The authority may charge a processing fee to the applicant and a processing fee and financing fee to the successor entity (if any) in such amount as the executive director determines to be reasonable. Such fees shall be payable at initial closing or at such other times as required by the executive director.

In addition to the acquisition of developments, the authority may make or finance construction mortgage loans secured by a lien on real property or, subject to certain limitations in the Act, a leasehold estate in order to finance the construction of such developments. The term of such a construction loan shall be equal to the period determined by the executive director to be necessary to complete construction of the development and to consummate the acquisition thereof by the authority. Such construction loans shall be made on such other terms and conditions as the authority shall prescribe in (i) the commitment described in 13VAC10-140-50 and (ii) any other applicable initial closing documents, described in 13VAC10-140-60. Such construction loans may be made to: (i) for-profit housing sponsors in original principal amounts not to exceed the lesser of the maximum principal amount specified in the commitment or such percentage of the estimated housing development costs of the development as is established in such commitment, but in no event to exceed 95%, and (ii) nonprofit housing sponsors in original principal amounts not to exceed the lesser of the maximum principal amount specified in the commitment or such percentage of the estimated housing development costs of the development as is established in such commitment, but in no event to exceed 100%. The maximum principal amount and percentage of estimated housing development costs specified or established in the commitment shall be determined by the authority in such manner and based upon such factors as it deems relevant to the security of the mortgage loan and the fulfillment of its public purpose. Such factors may include the fair market value of the proposed development as completed. In determining the estimated housing development costs, the categories of costs which shall be includable therein shall be those set forth in the authority's rules and regulations for multi-family housing developments to the extent deemed by the executive director to be applicable to the proposed development.

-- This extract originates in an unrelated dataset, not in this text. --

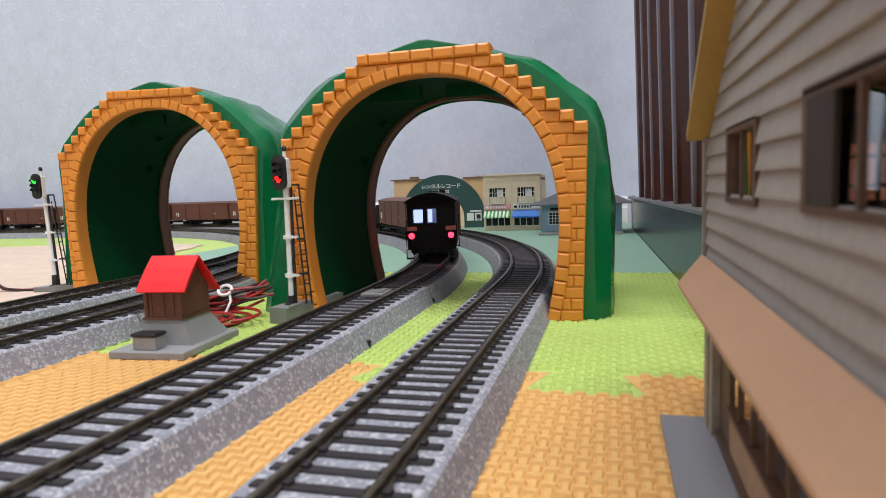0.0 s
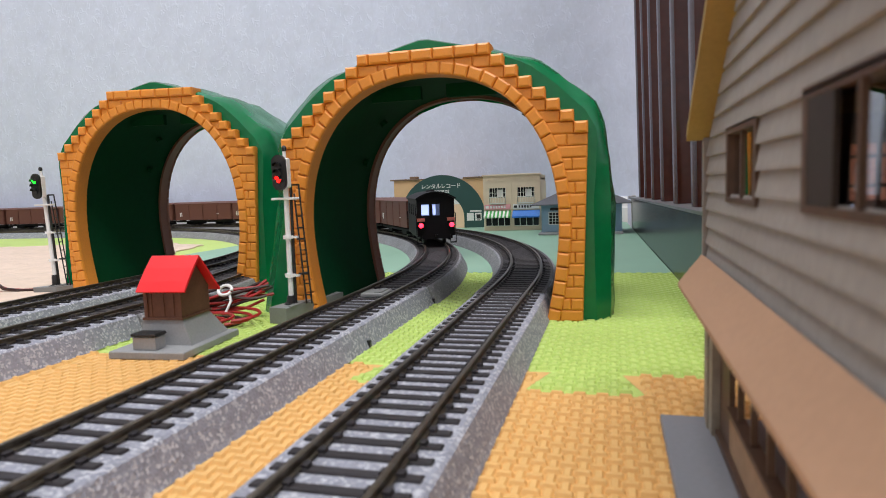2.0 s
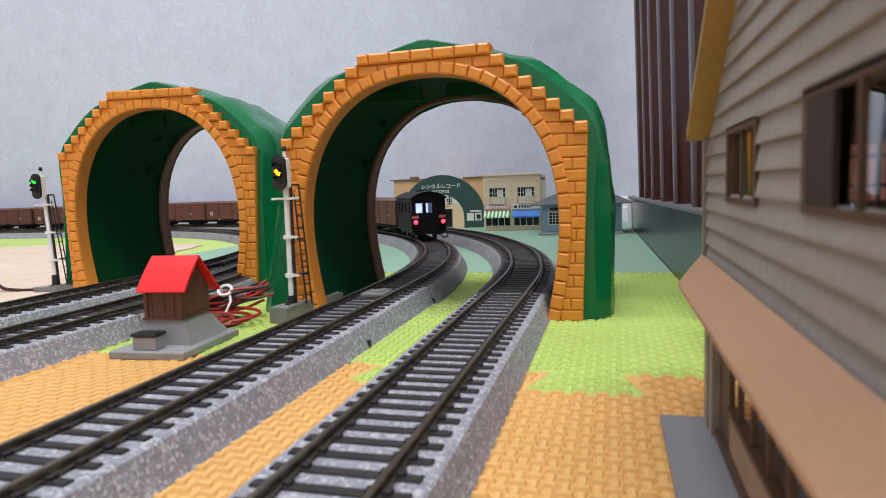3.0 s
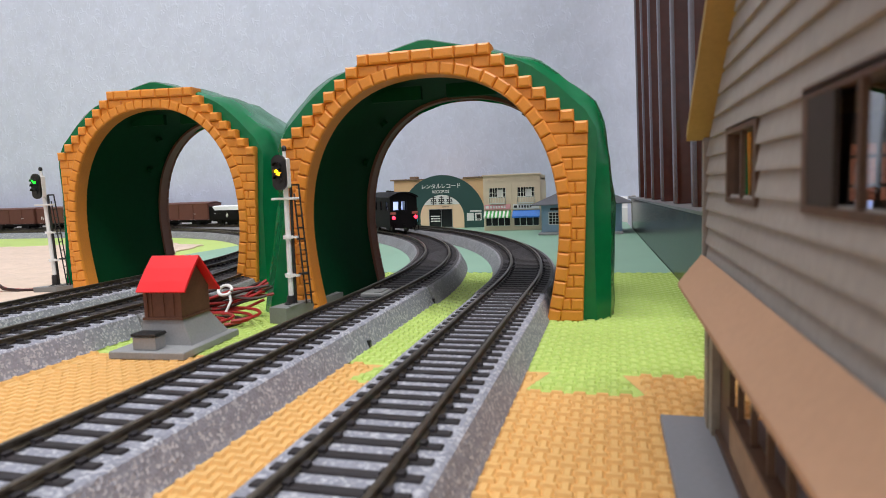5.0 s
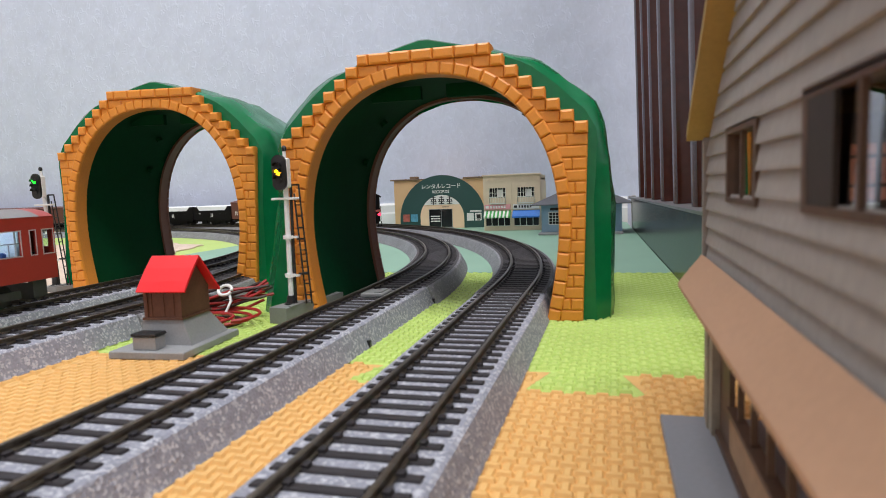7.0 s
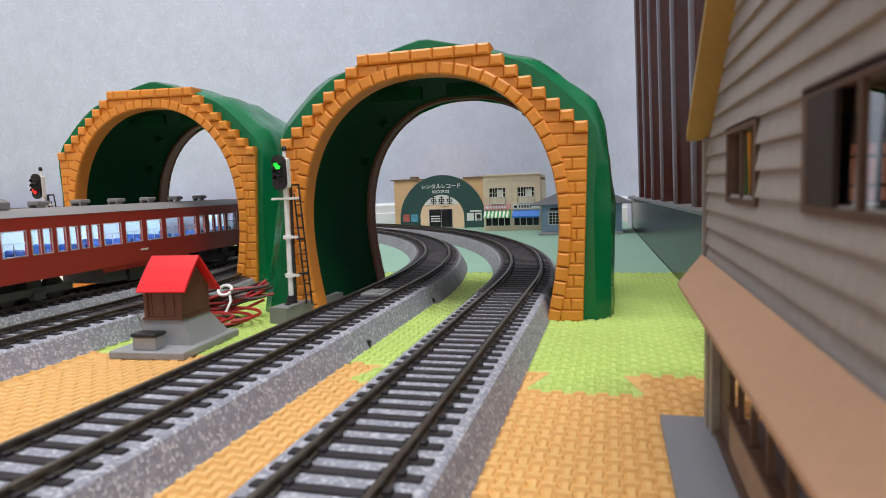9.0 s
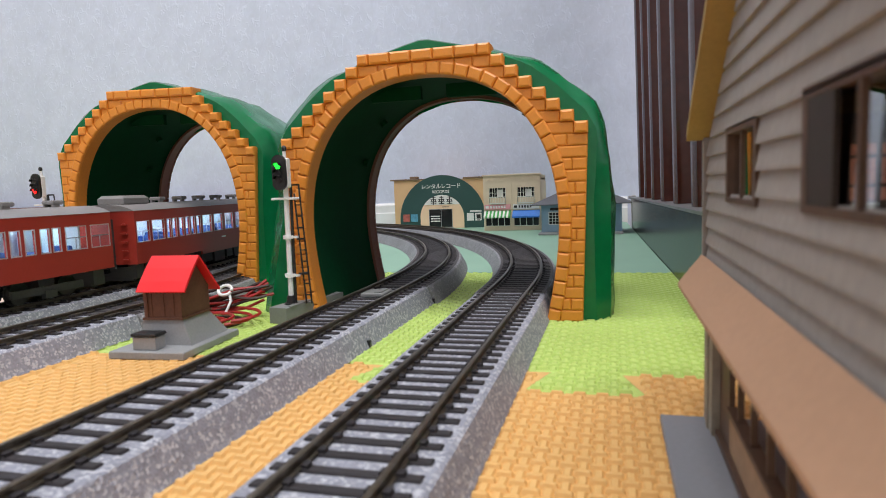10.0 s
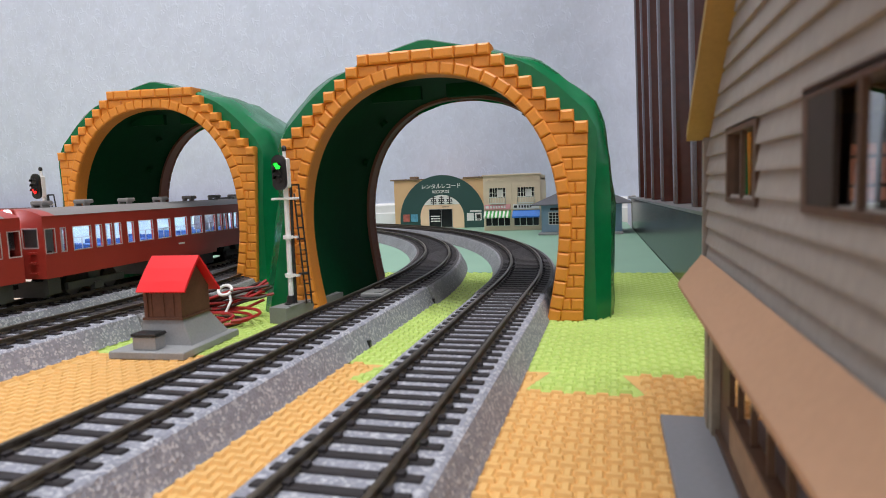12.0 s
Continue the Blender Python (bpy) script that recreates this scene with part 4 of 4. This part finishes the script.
def coach(label, layout, cab_front=False, cab_rear=False, tank_rear=False, air=()):
    """A red railcar, its front towards +y. layout: (distance from the front, width) of the side windows."""
    t = thing("railcar", label, "railcar", "cars of the red passenger train")
    h, w, zb, zw0, zw1, zt = 104.75, 17.0, 22.0, 33.5, 44.0, 50.0
    s = Shape()
    for k in (-1, 1):
        x0, x1 = (-w, -w + 1) if k < 0 else (w - 1, w)
        s.box(x0, x1, -h, h, zb, zw0).box(x0, x1, -h, h, zw1, zt)
        edges = [h]
        for d, ww in layout:
            edges += [h - d, h - d - ww]
        edges.append(-h)
        for i in range(0, len(edges), 2):
            s.box(x0, x1, edges[i + 1], edges[i], zw0, zw1)
    for y, cab in ((h, cab_front), (-h, cab_rear)):
        a, b = (y - 1, y) if y > 0 else (y, y + 1)
        if cab:
            s.box(-w + 1, w - 1, a, b, zb, 36).box(-w + 1, w - 1, a, b, 44.5, zt)
            for xa, xb in ((-16, -14), (-6, -4), (4, 6), (14, 16)):
                s.box(xa, xb, a, b, 36, 44.5)
        else:
            s.box(-w + 1, w - 1, a, b, zb, zt)
    body = part("body", s, COACH, t, "dark red painted body")
    n = 14
    roof = [(17.3 * (2 * i / n - 1), zt + 3.6 * (1 - abs(2 * i / n - 1) ** 2.6)) for i in range(n + 1)]
    part("roof", Shape().prism(roof, -h + (7 if cab_rear else -0.4), h - (7 if cab_front else -0.4), "y").mesh("roof", True), COACH_ROOF, t, "grey rounded roof")
    for y, cab in ((h, cab_front), (-h, cab_rear)):
        if cab:
            a, b = (y - 7, y) if y > 0 else (y, y + 7)
            part("cab_roof", Shape().prism(roof, a, b, "y").mesh("cab_roof", True), COACH, t)
            sg = 1 if y > 0 else -1
            lamp = part("head_lamp", Shape().rod((0, y - sg * 5, 50.6), (0, y + sg * 0.6, 50.6), 3.0, 16).mesh("head_lamp", True), COACH, t, "red headlamp pod on the cab roof")
            part("lamp_rim", Shape().rod((0, y + sg * 0.6, 50.6), (0, y + sg * 1.0, 50.6), 3.1, 16), HEAD_FRAME, lamp)
            part("lamp_glass", Shape().ball((0, y + sg * 1.0, 50.6), 2.4, 12), HEAD, lamp, "lit headlamp glass")
            cabw = Shape()
            for xa, xb in ((-14.2, -5.8), (-4.2, 4.2), (5.8, 14.2)):
                yo = y + sg * 0.15
                cabw.box(xa, xb, min(y, yo), max(y, yo), 35.6, 36.2).box(xa, xb, min(y, yo), max(y, yo), 44.3, 44.9).box(xa, xa + 0.5, min(y, yo), max(y, yo), 36.2, 44.3).box(xb - 0.5, xb, min(y, yo), max(y, yo), 36.2, 44.3)
            part("cab_window_frame", cabw, SILVER, t)
            part("cab_pane", Shape().box(-14, 14, y - sg * 0.7 - 0.1, y - sg * 0.7 + 0.1, 36, 44.5), CLEAR, t)
        sg = 1 if y > 0 else -1
        reach = 0.5 if cab else 1.6
        part("gangway", Shape().box(-5, 5, min(y, y + sg * reach), max(y, y + sg * reach), 22 if cab else 20, 35 if cab else 46), COACH if cab else TRUCKGREY, t)
        for i in range(3 if cab else 5):
            part("end_step", Shape().box(9.5, 13, y if sg > 0 else y - 1.4, y + 1.4 if sg > 0 else y, 24 + i * 4.6, 24.9 + i * 4.6), COACH, t)
    if tank_rear:
        part("roof_tank", Shape().box(-7.5, 7.5, -h + 7, -h + 30, zt + 2.2, zt + 8.2, 1.6).mesh("roof_tank", True), COACH_ROOF, t, "grey roof water tank")
    for d in air:
        part("roof_vent", Shape().box(-3.4, 3.4, h - d - 6.0, h - d, zt + 4.7, zt + 6.9, 0.5).box(-3, -2, h - d - 6, h - d - 2, zt + 2.5, zt + 5).box(2, 3, h - d - 6, h - d - 2, zt + 2.5, zt + 5), COACH_ROOF, t)
    part("cabin_floor", Shape().box(-w + 1.1, w - 1.1, -h + 1.1, h - 1.1, zb, 25), CABIN, t)
    part("cabin_ceiling", Shape().box(-w + 1.1, w - 1.1, -h + 1.1, h - 1.1, 48.6, 49.9), CABIN, t)
    part("cabin_lamp", Shape().box(-2.5, 2.5, -h + (14 if cab_rear else 5), h - (14 if cab_front else 5), 47.4, 48.5), CABIN_LIGHT, t, "white strip light")
    part("partition", Shape().box(-15.5, -1.5, -h + 30, -h + 31, 25, 48).box(-15.5, 15.5, h - 19, h - 18, 25, 48), CABIN, t)
    for y, cab in ((h - 12, cab_front), (-h + 12, cab_rear)):
        if cab:
            part("cab_bulkhead", Shape().box(-15.5, 15.5, y - 0.5, y + 0.5, 25, 48.4), CABIN, t)
            part("driver_desk", Shape().box(-14, 14, y + (5 if y > 0 else -8), y + (8 if y > 0 else -5), 25, 34), TRUCKGREY, t)
    for i in range(11):
        y = h - 26 - i * 15.5
        for k in (-1, 1):
            x0, x1 = (-15.5, -4.5) if k < 0 else (4.5, 15.5)
            part("seat", Shape().box(x0, x1, y - 6, y + 1, 25, 31, 0.6).box(x0, x1, y + 1, y + 3, 25, 34.0 if i % 2 else 35.4, 0.6), SEAT, t)
    # white panels added inside so that the windows look bright
    part("side_lining", Shape().box(-w + 1.05, -w + 1.35, -h + 1.2, h - 1.2, 25, 48.5), CABIN, t, "white inner lining added to brighten the windows")
    part("centre_screen", Shape().box(-0.3, 0.3, h - 70, h - 30, 25, 47), CABIN, t)
    for d, ww in layout:
        for k in (-1, 1):
            p = part("pane", Shape().box(k * (w - 0.7) - 0.08, k * (w - 0.7) + 0.08, h - d - ww, h - d, zw0, zw1), CLEAR, t)
            p.visible_shadow = False
            o, a, b = k * (w + 0.06), h - d - ww, h - d
            ring = Shape().box(o - 0.1, o + 0.1, a - 0.45, a, zw0 - 0.45, zw1 + 0.45).box(o - 0.1, o + 0.1, b, b + 0.45, zw0 - 0.45, zw1 + 0.45)
            part("window_frame", ring.box(o - 0.1, o + 0.1, a, b, zw0 - 0.45, zw0).box(o - 0.1, o + 0.1, a, b, zw1, zw1 + 0.45), SILVER, p)
            if ww > 6:
                part("window_bar", Shape().box(k * (w - 0.45) - 0.15, k * (w - 0.45) + 0.15, h - d - ww, h - d, 38.7, 39.2).box(k * (w - 0.45) - 0.15, k * (w - 0.45) + 0.15, h - d - ww / 2 - 0.2, h - d - ww / 2 + 0.2, zw0, 38.7), STEEL, p)
    for k in (-1, 1):
        part("lettering_bars", Shape().box(k * (w + 0.05) - 0.05, k * (w + 0.05) + 0.05, -8, -2, 28.2, 29.2), AWN_WHITE, body)
        part("skirt", Shape().box(k * 15.6 - 0.5, k * 15.6 + 0.5, -34, 34, 19.5, 22), COACH, body)
    for i, (a, b) in enumerate(((-30, -16), (-13, 2), (5, 14), (17, 33))):
        part("equipment_box", Shape().box(-13.5, 13.5, a, b, 12.2 if i % 2 else 13.5, 22, 0.5), TRUCKGREY, t)
    for y in (-70, 70):
        bg = part("bogie", Shape().box(-12.8, -11.4, y - 19, y + 19, 14.6, 18).box(11.4, 12.8, y - 19, y + 19, 14.6, 18).box(-11, 11, y - 4, y + 4, 13.5, 22).box(-13.6, -11, y - 3, y + 3, 12.5, 16).box(11, 13.6, y - 3, y + 3, 12.5, 16), TRUCKGREY, t)
        for d in (-12.5, 12.5):
            wheelset(t, y + d, bg)
    for sg in (-1, 1):
        part("snow_plough", Shape().box(-10.5, 10.5, sg * (h - 6) - 1, sg * (h - 6) + 1, 12.6, 20), TRUCKGREY, t)
        for k in (-1, 1):
            part("step_bracket", Shape().box(k * 12.5 - 1.2, k * 12.5 + 1.2, sg * (h - 7) - 3.5, sg * (h - 7) + 3.5, 14, 21.9, 0.3), TRUCKGREY, t)
        coupler(t, sg * h if sg > 0 else -h - 2, 2)
    return t


MIDDLE = [(1.8, 11), (16, 11.4), (30.5, 3.9), (36.4, 4.3), (43.8, 4.6), (51, 4.3), (57.6, 4.2), (64.4, 4.6), (72, 11.5), (87.3, 11.5), (103.3, 11.5), (119.5, 11.2), (135.2, 11.2),
          (151, 4.4), (160.6, 4.4), (167.2, 3.9), (174.2, 3.8), (181.4, 11), (197.1, 2.6), (203.3, 5.2)]
LONG = [(209.5 - d - ww, ww) for d, ww in reversed(MIDDLE)]
car_a = coach("leading red railcar with lit windows and a grey roof tank", LONG, cab_front=True, tank_rear=True, air=(30, 55, 80, 105, 130, 155))
car_b = coach("second red railcar with lit windows and roof vents", MIDDLE, cab_rear=True, air=(14, 40, 70, 100, 130, 162, 188))
car_c = coach("last red railcar with a lit headlamp", LONG, cab_front=True, air=(30, 60, 90, 120, 150))

van = brake_van()
wagons = [box_wagon()]
for k in range(1, 10):
    wagons.append(copy_thing(wagons[0], Matrix.Identity(4)))
hoppers = [hopper_wagon()]
hoppers.append(copy_thing(hoppers[0], Matrix.Identity(4)))


# ---- what moves ----
def ride(ob, line, mid, half, speed, times):
    """Keys a vehicle whose middle is at mid millimetres along the line at 0 s, standing on two points half apart."""
    rows = []
    for t in times:
        s = mid + speed * t
        xa, ya, _ = line.at(s - half)
        xb, yb, _ = line.at(s + half)
        rows.append((t, mm((xa + xb) / 2, (ya + yb) / 2, 0, 0, 0, math.degrees(math.atan2(-(xb - xa), yb - ya)))))
    walk(ob, rows)


def switch(lamps, spells):
    """A bead shows at its lens in the spells given for its colour, and stands back inside the housing in the others."""
    for c, (ob, hx, z) in lamps.items():
        rows, lit = [], lambda t: any(a <= t < b for a, b in spells.get(c, ()))
        edges = sorted({0.0, 12.0, *[e for sp in spells.get(c, ()) for e in sp if 0 < e < 12]})
        here = lambda on: mm(hx, -5.2 if on else -1.2, z)
        for a, b in zip(edges, edges[1:]):
            on = lit((a + b) / 2)
            rows += [(a + (0.034 if a else 0), here(on)), (b - (0.034 if b < 12 else 0), here(on))]
        walk(ob, rows)


def motions():
    ticks = [0.5 * i for i in range(25)]
    # goods train on the inner track: brake van last, then two wagons, two hoppers and wagons to the front
    tail, speed = INNER.a + 82.0, 52.8
    ride(van, INNER, tail + 39, 20, speed, ticks)
    s = tail + 80
    train = wagons[:2] + hoppers + wagons[2:]
    for ob in train:
        long = 112.0 if ob in wagons else 75.0
        ride(ob, INNER, s + long / 2, long * 0.27, speed, ticks)
        s += long
    # red passenger train on the far track
    front, speed = 283.0 - 7.2 * 83.5, 83.5
    for k, ob in enumerate((car_a, car_b, car_c)):
        ride(ob, FAR, front - 104.75 - 217 * k, 70, speed, ticks)
    switch(lamps_near, {"red": [(0, 2.66)], "yellow": [(2.66, 7.1)], "green": [(7.1, 13)]})
    switch(lamps_far, {"green": [(0, 7.8)], "red": [(7.8, 13)]})


motions()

The interest rate on the construction loan shall be established at the initial closing and may be thereafter adjusted in accordance with the authority's rules and regulations and the terms of the deed of trust note. The authority shall charge a processing fee and a financing fee in such amounts as the executive director determines to be reasonable. Such fees shall be payable at initial closing or at such other times as required by the executive director.

Statutory Authority

§ 36-55.30:3 of the Code of Virginia.

Historical Notes

Derived from VR400-02-0014 § 3, eff. March 16, 1988; amended, Virginia Register Volume 5, Issue 21, eff. July 1, 1989; Volume 8, Issue 6, November 15, 1991; Volume 11, Issue 6, eff. November 16, 1994.